There’s little doubt that that issue was preceded by
countless others though; we all live in hope that
others much more senior will someday surface.
Since then, there have been many; most
frequently since the 1970s. One such publication
was issued to mark the 1977/8 season
simply entitled “Newport County”.
Another in glossier form did likewise for
1983/4, this time called “Kick-off”, a
publication of quality which included a
colour centre-spread team-group.
Both of those were issued by the
Argus, who likewise was responsible
for another 4-page souvenir in May
1980, this time called “Congratulations County”.
No prizes for guessing what that one was all
about!

In the Eighties we had “One Step to Europe”

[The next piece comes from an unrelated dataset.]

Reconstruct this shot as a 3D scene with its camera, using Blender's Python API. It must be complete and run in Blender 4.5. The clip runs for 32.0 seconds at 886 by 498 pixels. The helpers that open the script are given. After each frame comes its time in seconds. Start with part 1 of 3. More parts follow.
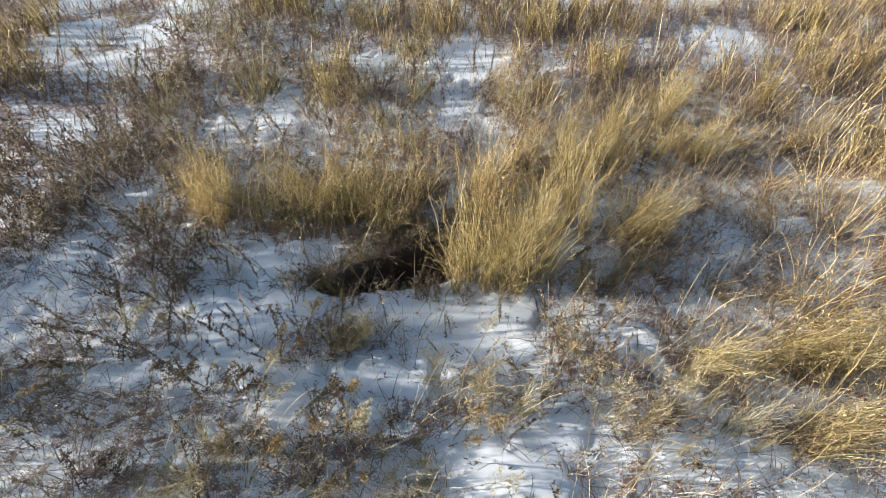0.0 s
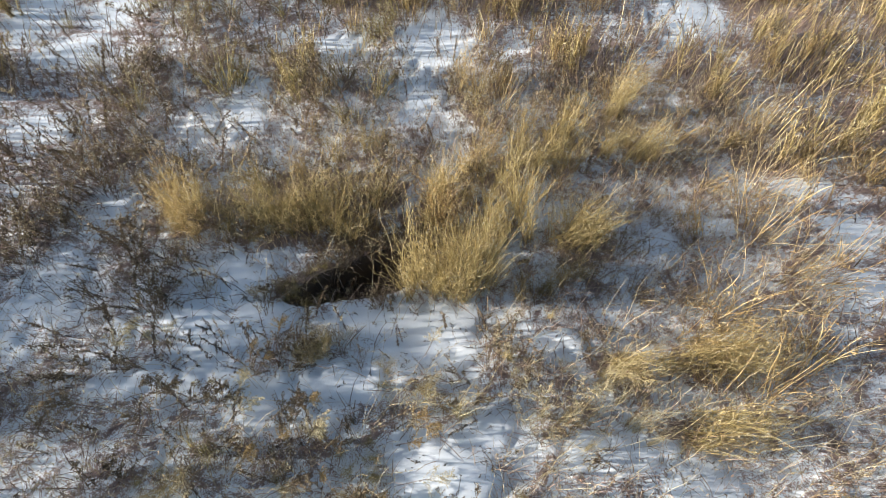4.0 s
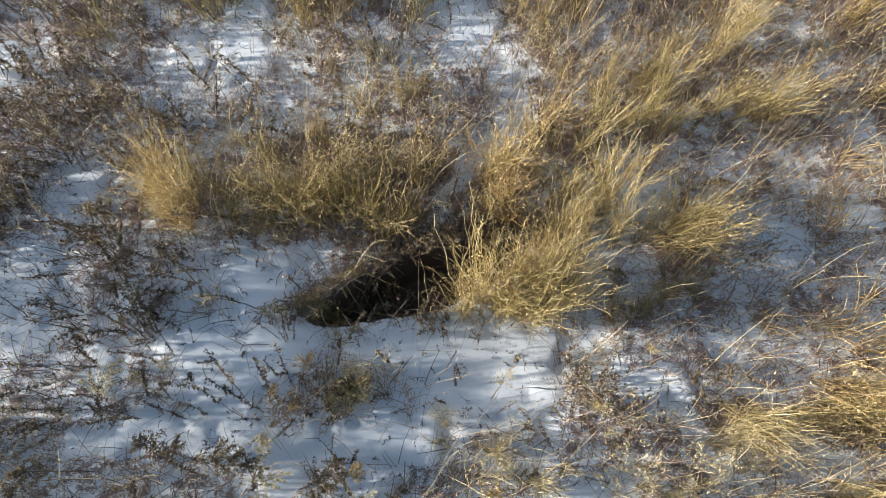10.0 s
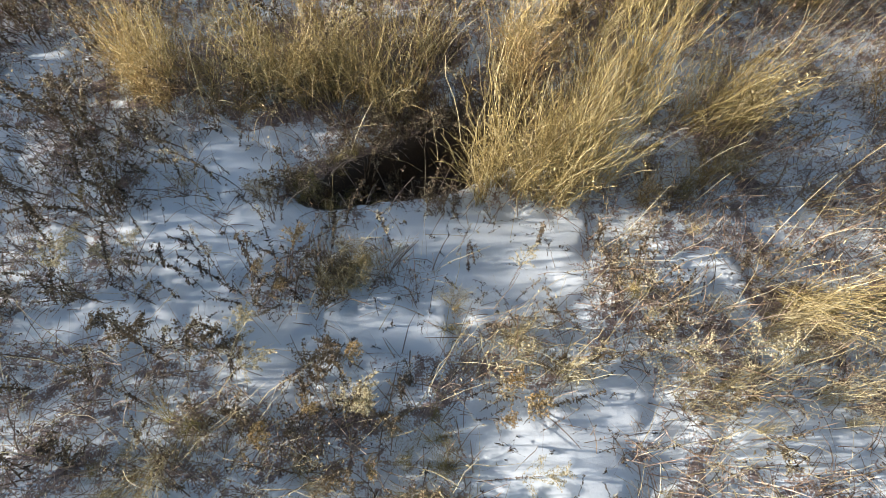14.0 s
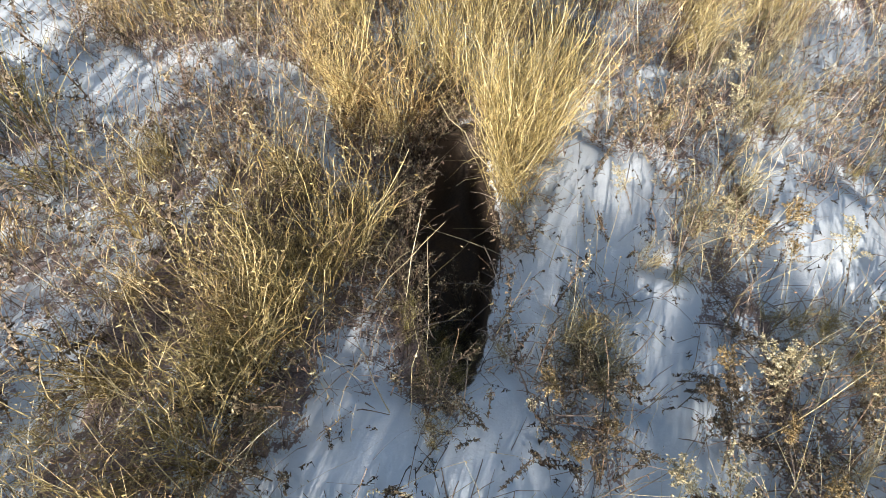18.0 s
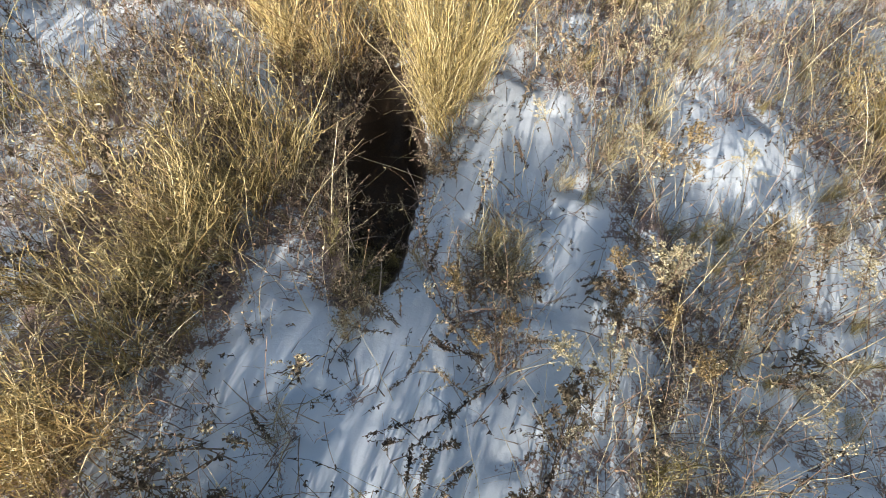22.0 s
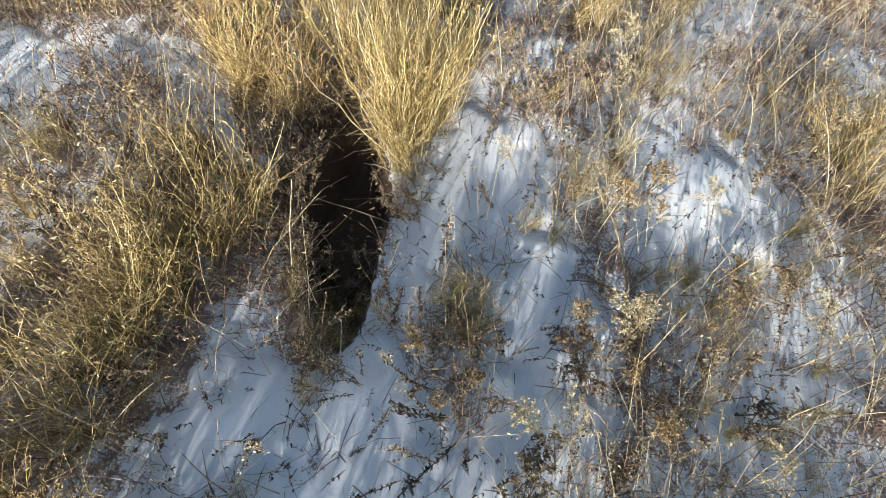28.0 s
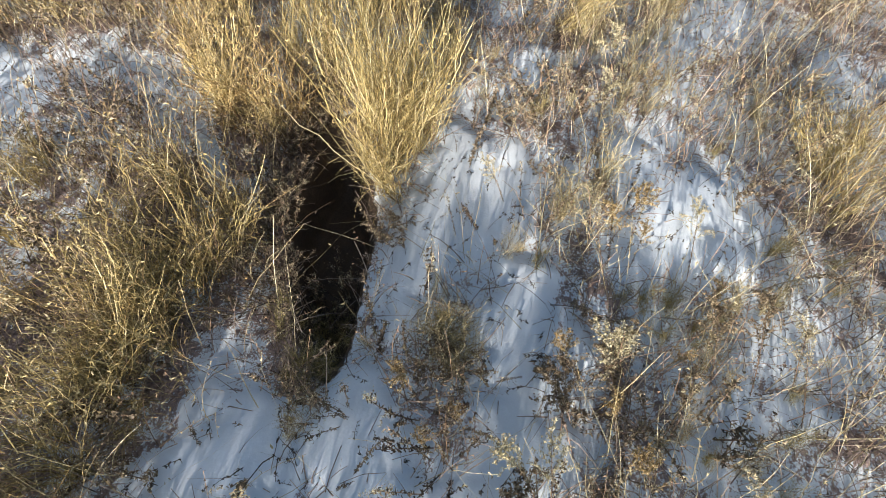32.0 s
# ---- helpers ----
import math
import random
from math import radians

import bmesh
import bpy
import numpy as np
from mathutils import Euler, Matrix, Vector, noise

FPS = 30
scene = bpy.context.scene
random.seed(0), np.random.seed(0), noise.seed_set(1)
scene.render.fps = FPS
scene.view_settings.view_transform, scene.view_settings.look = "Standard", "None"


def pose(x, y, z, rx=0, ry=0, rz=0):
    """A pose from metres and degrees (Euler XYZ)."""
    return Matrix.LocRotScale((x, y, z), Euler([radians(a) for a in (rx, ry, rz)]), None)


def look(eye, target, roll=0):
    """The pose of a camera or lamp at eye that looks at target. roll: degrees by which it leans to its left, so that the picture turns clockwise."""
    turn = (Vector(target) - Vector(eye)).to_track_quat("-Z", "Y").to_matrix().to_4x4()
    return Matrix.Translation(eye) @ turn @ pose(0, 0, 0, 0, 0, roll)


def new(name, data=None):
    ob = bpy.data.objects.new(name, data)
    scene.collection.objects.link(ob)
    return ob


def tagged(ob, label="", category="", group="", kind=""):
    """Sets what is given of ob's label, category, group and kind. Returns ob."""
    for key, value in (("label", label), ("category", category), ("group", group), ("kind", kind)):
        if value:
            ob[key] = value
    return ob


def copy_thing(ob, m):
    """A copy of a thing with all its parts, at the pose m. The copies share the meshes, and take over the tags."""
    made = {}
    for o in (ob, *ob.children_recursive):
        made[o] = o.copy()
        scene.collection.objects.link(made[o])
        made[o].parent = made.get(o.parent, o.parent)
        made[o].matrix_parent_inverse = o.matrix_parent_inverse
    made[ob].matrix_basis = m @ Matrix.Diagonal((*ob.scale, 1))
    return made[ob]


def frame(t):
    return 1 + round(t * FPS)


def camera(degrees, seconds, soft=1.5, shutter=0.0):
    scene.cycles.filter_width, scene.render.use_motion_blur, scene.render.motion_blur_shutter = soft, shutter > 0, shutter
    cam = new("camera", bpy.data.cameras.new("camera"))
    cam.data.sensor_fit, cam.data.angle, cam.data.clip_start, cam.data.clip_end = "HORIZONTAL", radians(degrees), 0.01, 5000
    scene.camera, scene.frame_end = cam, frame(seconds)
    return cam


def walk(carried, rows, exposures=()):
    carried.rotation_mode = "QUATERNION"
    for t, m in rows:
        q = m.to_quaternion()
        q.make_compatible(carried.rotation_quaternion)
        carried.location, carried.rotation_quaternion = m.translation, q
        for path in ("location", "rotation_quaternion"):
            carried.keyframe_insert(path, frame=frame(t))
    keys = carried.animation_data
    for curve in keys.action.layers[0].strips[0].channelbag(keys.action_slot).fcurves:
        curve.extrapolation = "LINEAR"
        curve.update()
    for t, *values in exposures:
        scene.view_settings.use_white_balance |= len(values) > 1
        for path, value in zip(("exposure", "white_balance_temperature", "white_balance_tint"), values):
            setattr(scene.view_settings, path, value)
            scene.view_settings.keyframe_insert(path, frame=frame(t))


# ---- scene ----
cam = camera(80.1, 32.0, soft=0.6)

PATH = [
    (0, (1.244, -2.811, 3.008), (1.095, -1.385, 1.614), 0.7),
    (0.5, (1.263, -2.68, 2.978), (1.134, -1.24, 1.597), 1.0),
    (1, (1.316, -2.653, 3.111), (1.19, -1.195, 1.748), 0.8),
    (1.5, (1.416, -2.709, 3.782), (1.277, -1.247, 2.425), 0.2),
    (2, (1.475, -2.74, 3.982), (1.338, -1.278, 2.625), 0.2),
    (2.5, (1.51, -2.762, 4.022), (1.404, -1.529, 2.451), 0.6),
    (3, (1.506, -2.762, 4.05), (1.402, -1.549, 2.464), 0.6),
    (3.5, (1.519, -2.624, 4.058), (1.411, -1.409, 2.473), 0.5),
    (4, (1.544, -2.551, 3.808), (1.445, -1.329, 2.228), 1.1),
    (4.5, (1.594, -2.514, 3.281), (1.483, -1.314, 1.685), 0.2),
    (6.5, (1.517, -2.595, 3.092), (1.404, -1.411, 1.485), 0.1),
    (7, (1.459, -2.4, 3.11), (1.346, -1.203, 1.512), 0.8),
    (7.5, (1.444, -2.213, 3.147), (1.341, -1.163, 1.448), 0.8),
    (8, (1.484, -2.195, 3.188), (1.4, -1.298, 1.402), 1.2),
    (8.5, (1.539, -2.131, 3.212), (1.459, -1.229, 1.429), 1.4),
    (9, (1.511, -1.641, 3.281), (1.422, -0.763, 1.486), 0.8),
    (9.5, (1.23, -1.349, 3.347), (1.139, -0.472, 1.552), 0.6),
    (10, (1.019, -1.339, 3.351), (0.933, -0.453, 1.56), 1.0),
    (10.5, (0.912, -1.416, 2.98), (0.827, -0.523, 1.193), 1.3),
    (11, (1.008, -1.558, 2.667), (0.932, -0.66, 0.882), 1.8),
    (11.5, (1.113, -1.667, 2.601), (1.036, -0.764, 0.818), 1.7),
    (12, (1.048, -1.636, 2.627), (0.971, -0.737, 0.842), 1.6),
    (12.5, (0.944, -1.595, 2.644), (0.867, -0.701, 0.857), 1.5),
    (13, (0.904, -1.63, 2.644), (0.822, -0.743, 0.853), 1.3),
    (13.5, (0.941, -1.735, 2.63), (0.86, -0.846, 0.84), 1.4),
    (14, (1.011, -1.825, 2.614), (0.93, -0.925, 0.829), 1.5),
    (14.5, (1.076, -1.802, 2.602), (0.992, -0.899, 0.819), 1.3),
    (15, (1.12, -1.367, 2.66), (1.037, -0.491, 0.864), 1.4),
    (15.5, (1.196, -0.995, 2.702), (1.11, -0.122, 0.905), 1.4),
    (17.5, (-0.672, -0.652, 2.14), (0.291, -0.035, 0.5), 1.8),
    (18, (-0.655, -0.614, 2.1), (0.362, -0.082, 0.462), -0.5),
    (18.5, (-0.453, -0.579, 2.134), (0.541, -0.059, 0.478), -0.3),
    (19, (-0.274, -0.543, 2.15), (0.708, -0.022, 0.487), -0.2),
    (19.5, (-0.251, -0.539, 2.133), (0.732, -0.024, 0.47), 0.1),
    (20, (-0.514, -0.701, 2.045), (0.492, -0.181, 0.397), 0.0),
    (20.5, (-0.56, -0.78, 2.056), (0.441, -0.268, 0.403), 0.1),
    (21, (-0.442, -0.759, 2.095), (0.545, -0.267, 0.426), 0.6),
    (21.5, (-0.411, -0.805, 2.126), (0.569, -0.326, 0.45), 0.9),
    (22, (-0.843, -1.054, 2.03), (0.172, -0.569, 0.376), 0.8),
    (22.5, (-1.178, -1.22, 2.048), (-0.193, -0.789, 0.361), 3.3),
    (23, (-1.223, -1.277, 2.078), (-0.256, -0.879, 0.373), 4.6),
    (23.5, (-1.053, -1.301, 2.076), (-0.064, -0.879, 0.389), 3.5),
    (24, (-0.922, -1.34, 2.09), (0.081, -0.883, 0.421), 1.8),
    (24.5, (-0.923, -1.038, 2.145), (0.076, -0.569, 0.477), 0.8),
    (26.5, (-0.662, -0.899, 2.245), (0.286, -0.452, 0.541), -0.1),
    (27, (-0.669, -1.026, 2.2), (0.289, -0.584, 0.501), 0.3),
    (27.5, (-0.63, -1.064, 2.176), (0.346, -0.635, 0.484), 1.1),
    (28, (-0.56, -1.045, 2.161), (0.434, -0.621, 0.478), 1.4),
    (28.5, (-0.515, -0.972, 2.164), (0.473, -0.55, 0.477), 1.2),
    (29, (-0.502, -0.862, 2.191), (0.475, -0.439, 0.498), 0.9),
    (29.5, (-0.461, -0.854, 2.223), (0.51, -0.434, 0.526), 0.8),
    (30, (-0.42, -0.919, 2.236), (0.545, -0.508, 0.534), 1.0),
    (30.5, (-0.381, -0.997, 2.25), (0.577, -0.594, 0.541), 1.1),
    (31, (-0.363, -1.042, 2.268), (0.589, -0.647, 0.554), 1.2),
    (31.5, (-0.349, -1.023, 2.293), (0.587, -0.644, 0.566), 1.6),
    (32, (-0.368, -1.026, 2.292), (0.567, -0.639, 0.566), 1.1),
]
walk(cam, [(t, look(eye, target, roll)) for t, eye, target, roll in PATH])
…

issued in May, 1987 for the Welsh Cup Final, and
the launch of Newport AFC in 1989 brought us
“AFC News”, which was issued by the club to
herald a new dawn. The Argus roared back with
“The Boys Are Back in Town” in March, 1994 to
celebrate our homecoming, and “Exiles ‘95/6”
which commemorated our Championship of the
previous campaign. Other memorable souvenir
editions included “Somerton Swansong”
in 1993, which marked the end of an era
at our old Somerton Park ground. One of
the nicest however was a Western Mail
souvenir in March, 1981, to triumph our
famous European Quarter-final.

The Argus has kept tradition with special
issues to mark the beginning of the recent
Conference South campaigns too, and
most welcome they were. Although it should be
said, the Souvenir Newspaper isn’t solely limited to
those special issues; a full newspaper carrying the
coverage from our biggest games such as the
Shrewsbury Welsh Cup Final, or the epic Carl
Zeiss Jena showdowns carries equal desirability
and historical importance. Most souvenir
newspapers will fetch around the £5 mark,
perhaps double and then some for those older pre-
1970s issues. It was such a “read it and throw it
away” disposable product, it can hardly be
surprising that so few older examples still exist.